» AIM
Repeat each line of the material below exactly as it appears, minus any pictures.

» DATASET CONTENT

───

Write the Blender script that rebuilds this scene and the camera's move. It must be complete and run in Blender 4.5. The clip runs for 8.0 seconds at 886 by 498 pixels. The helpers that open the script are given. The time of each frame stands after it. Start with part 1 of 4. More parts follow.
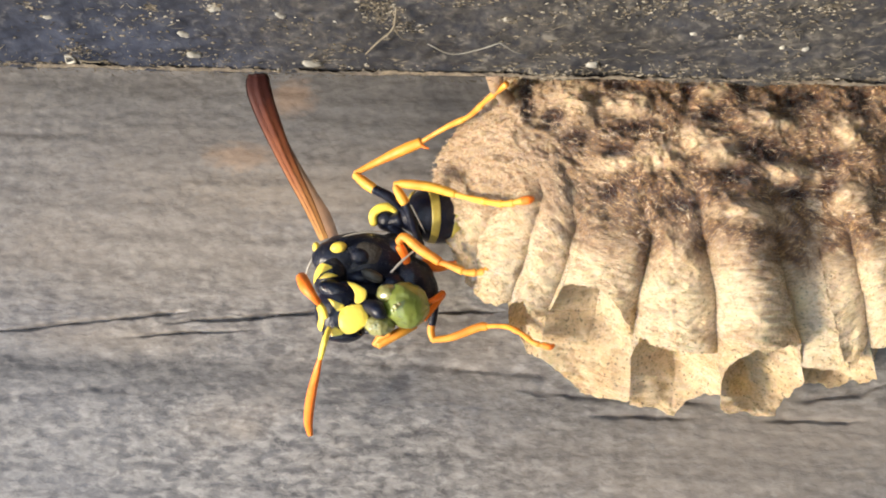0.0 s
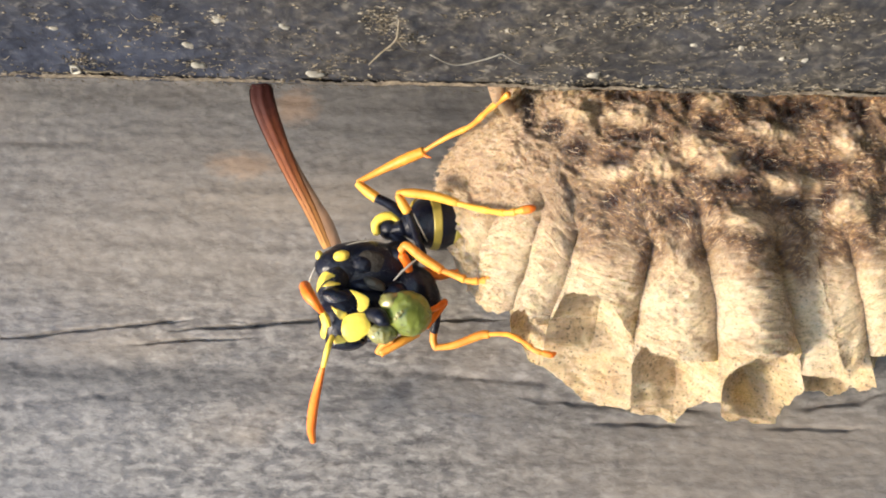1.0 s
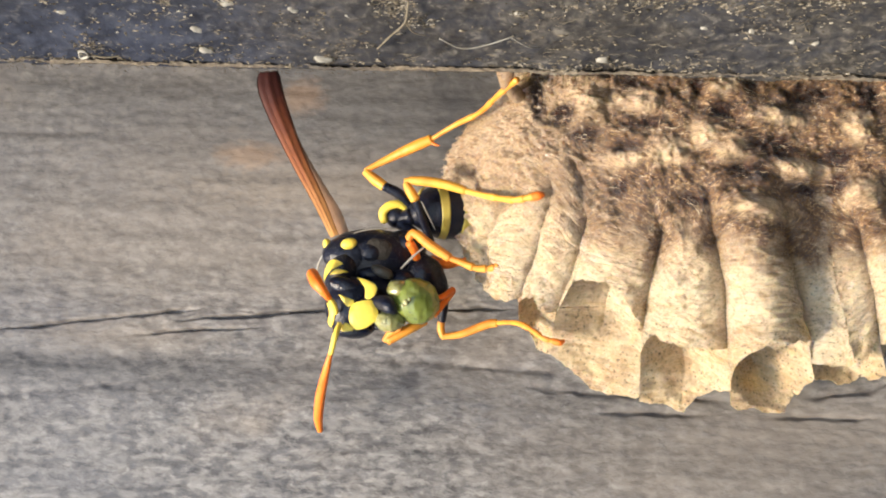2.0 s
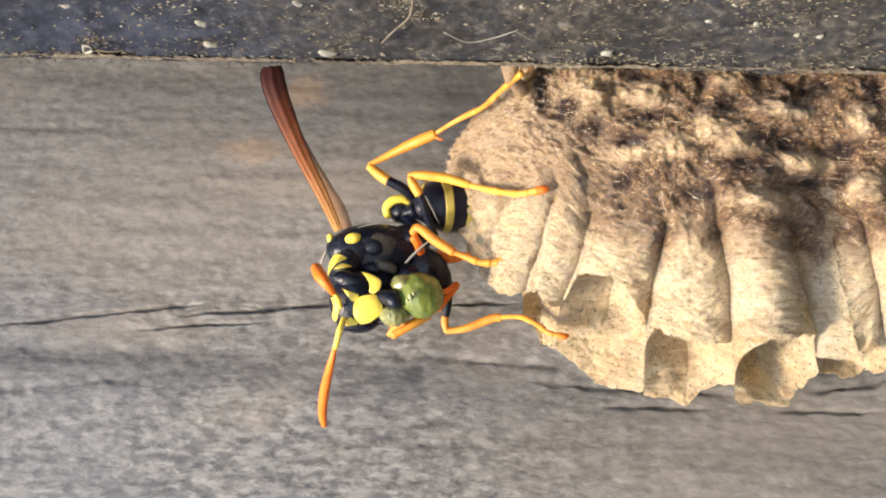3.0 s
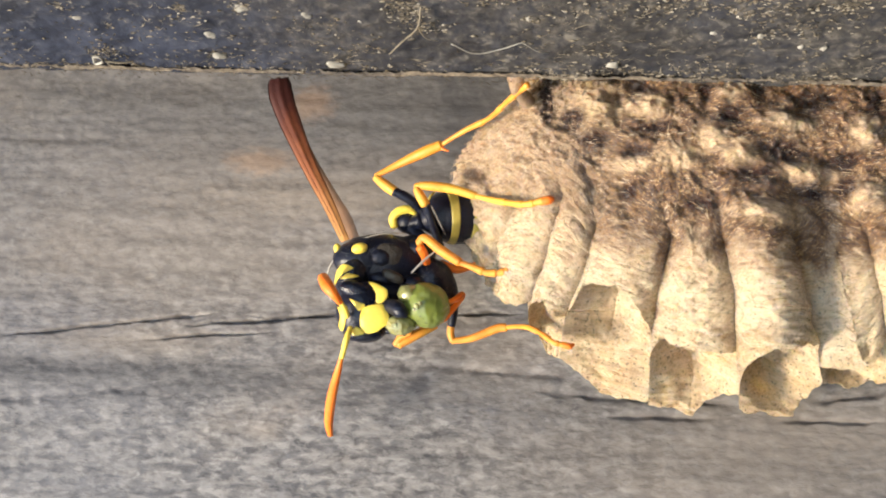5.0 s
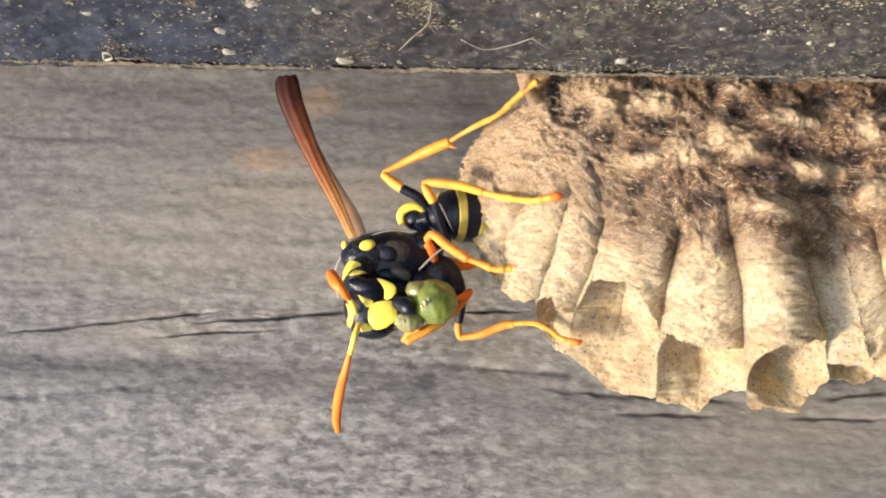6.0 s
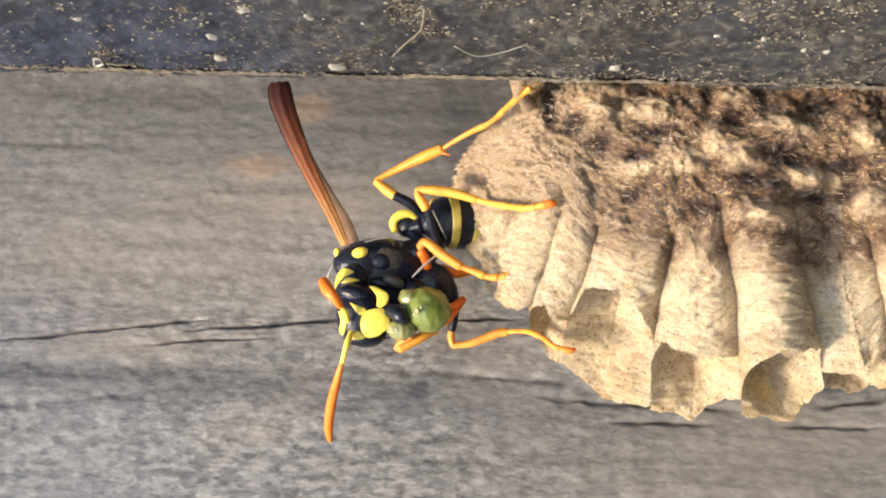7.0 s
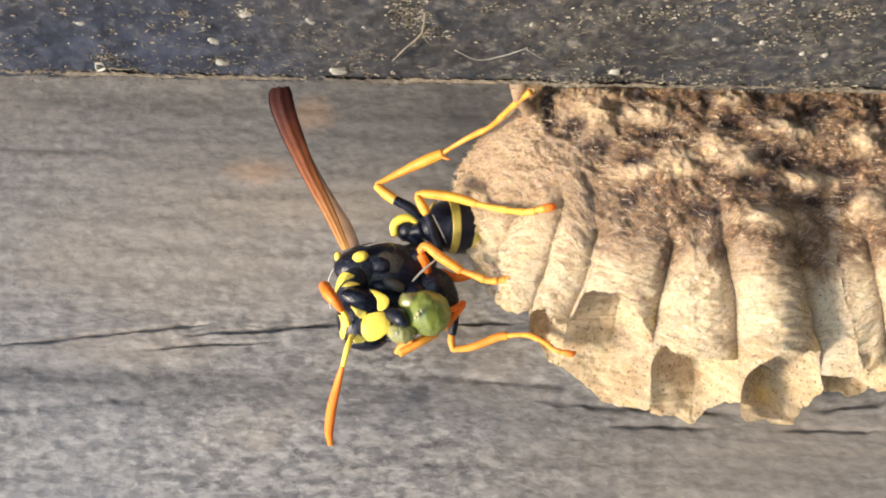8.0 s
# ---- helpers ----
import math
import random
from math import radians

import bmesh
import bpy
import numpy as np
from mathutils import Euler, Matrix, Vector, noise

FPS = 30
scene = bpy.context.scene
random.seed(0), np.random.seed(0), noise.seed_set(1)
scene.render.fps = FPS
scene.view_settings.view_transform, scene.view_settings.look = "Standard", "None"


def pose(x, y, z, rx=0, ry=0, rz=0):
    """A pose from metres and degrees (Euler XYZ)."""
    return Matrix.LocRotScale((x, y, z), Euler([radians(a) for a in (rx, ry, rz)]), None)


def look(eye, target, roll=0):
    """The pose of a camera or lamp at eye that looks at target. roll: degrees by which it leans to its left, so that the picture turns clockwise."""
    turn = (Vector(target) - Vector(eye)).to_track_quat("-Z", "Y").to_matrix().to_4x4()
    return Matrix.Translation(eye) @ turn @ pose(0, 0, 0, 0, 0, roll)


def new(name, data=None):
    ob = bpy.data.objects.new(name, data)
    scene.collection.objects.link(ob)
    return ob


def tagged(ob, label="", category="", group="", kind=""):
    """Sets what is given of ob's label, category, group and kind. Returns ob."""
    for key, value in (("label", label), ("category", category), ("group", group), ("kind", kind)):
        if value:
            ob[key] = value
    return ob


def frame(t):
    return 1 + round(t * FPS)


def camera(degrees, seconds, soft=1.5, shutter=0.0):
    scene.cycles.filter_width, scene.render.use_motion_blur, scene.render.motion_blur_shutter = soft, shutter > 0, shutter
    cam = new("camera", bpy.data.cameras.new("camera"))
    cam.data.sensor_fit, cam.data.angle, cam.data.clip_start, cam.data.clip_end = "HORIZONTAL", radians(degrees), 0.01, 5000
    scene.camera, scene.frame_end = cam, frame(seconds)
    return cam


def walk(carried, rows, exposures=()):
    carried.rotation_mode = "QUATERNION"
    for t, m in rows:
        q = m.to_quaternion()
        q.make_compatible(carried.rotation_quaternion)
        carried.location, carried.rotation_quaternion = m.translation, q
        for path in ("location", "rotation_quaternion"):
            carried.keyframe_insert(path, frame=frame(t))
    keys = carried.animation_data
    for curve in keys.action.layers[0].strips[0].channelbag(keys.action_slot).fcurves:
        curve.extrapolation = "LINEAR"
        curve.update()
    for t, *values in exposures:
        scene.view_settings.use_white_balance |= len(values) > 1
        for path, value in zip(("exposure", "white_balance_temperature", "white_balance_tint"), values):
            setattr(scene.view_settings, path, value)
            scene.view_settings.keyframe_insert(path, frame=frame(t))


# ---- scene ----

───

» TASK RESPONSE
Write the Blender script that rebuilds this scene and the camera's move. It must be complete and run in Blender 4.5. The clip runs for 8.0 seconds at 886 by 498 pixels. The helpers that open the script are given. The time of each frame stands after it. Start with part 1 of 4. More parts follow.
0.0 s
1.0 s
2.0 s
3.0 s
5.0 s
6.0 s
7.0 s
8.0 s
# ---- helpers ----
import math
import random
from math import radians

import bmesh
import bpy
import numpy as np
from mathutils import Euler, Matrix, Vector, noise

FPS = 30
scene = bpy.context.scene
random.seed(0), np.random.seed(0), noise.seed_set(1)
scene.render.fps = FPS
scene.view_settings.view_transform, scene.view_settings.look = "Standard", "None"


def pose(x, y, z, rx=0, ry=0, rz=0):
    """A pose from metres and degrees (Euler XYZ)."""
    return Matrix.LocRotScale((x, y, z), Euler([radians(a) for a in (rx, ry, rz)]), None)


def look(eye, target, roll=0):
    """The pose of a camera or lamp at eye that looks at target. roll: degrees by which it leans to its left, so that the picture turns clockwise."""
    turn = (Vector(target) - Vector(eye)).to_track_quat("-Z", "Y").to_matrix().to_4x4()
    return Matrix.Translation(eye) @ turn @ pose(0, 0, 0, 0, 0, roll)


def new(name, data=None):
    ob = bpy.data.objects.new(name, data)
    scene.collection.objects.link(ob)
    return ob


def tagged(ob, label="", category="", group="", kind=""):
    """Sets what is given of ob's label, category, group and kind. Returns ob."""
    for key, value in (("label", label), ("category", category), ("group", group), ("kind", kind)):
        if value:
            ob[key] = value
    return ob


def frame(t):
    return 1 + round(t * FPS)


def camera(degrees, seconds, soft=1.5, shutter=0.0):
    scene.cycles.filter_width, scene.render.use_motion_blur, scene.render.motion_blur_shutter = soft, shutter > 0, shutter
    cam = new("camera", bpy.data.cameras.new("camera"))
    cam.data.sensor_fit, cam.data.angle, cam.data.clip_start, cam.data.clip_end = "HORIZONTAL", radians(degrees), 0.01, 5000
    scene.camera, scene.frame_end = cam, frame(seconds)
    return cam


def walk(carried, rows, exposures=()):
    carried.rotation_mode = "QUATERNION"
    for t, m in rows:
        q = m.to_quaternion()
        q.make_compatible(carried.rotation_quaternion)
        carried.location, carried.rotation_quaternion = m.translation, q
        for path in ("location", "rotation_quaternion"):
            carried.keyframe_insert(path, frame=frame(t))
    keys = carried.animation_data
    for curve in keys.action.layers[0].strips[0].channelbag(keys.action_slot).fcurves:
        curve.extrapolation = "LINEAR"
        curve.update()
    for t, *values in exposures:
        scene.view_settings.use_white_balance |= len(values) > 1
        for path, value in zip(("exposure", "white_balance_temperature", "white_balance_tint"), values):
            setattr(scene.view_settings, path, value)
            scene.view_settings.keyframe_insert(path, frame=frame(t))


# ---- scene ----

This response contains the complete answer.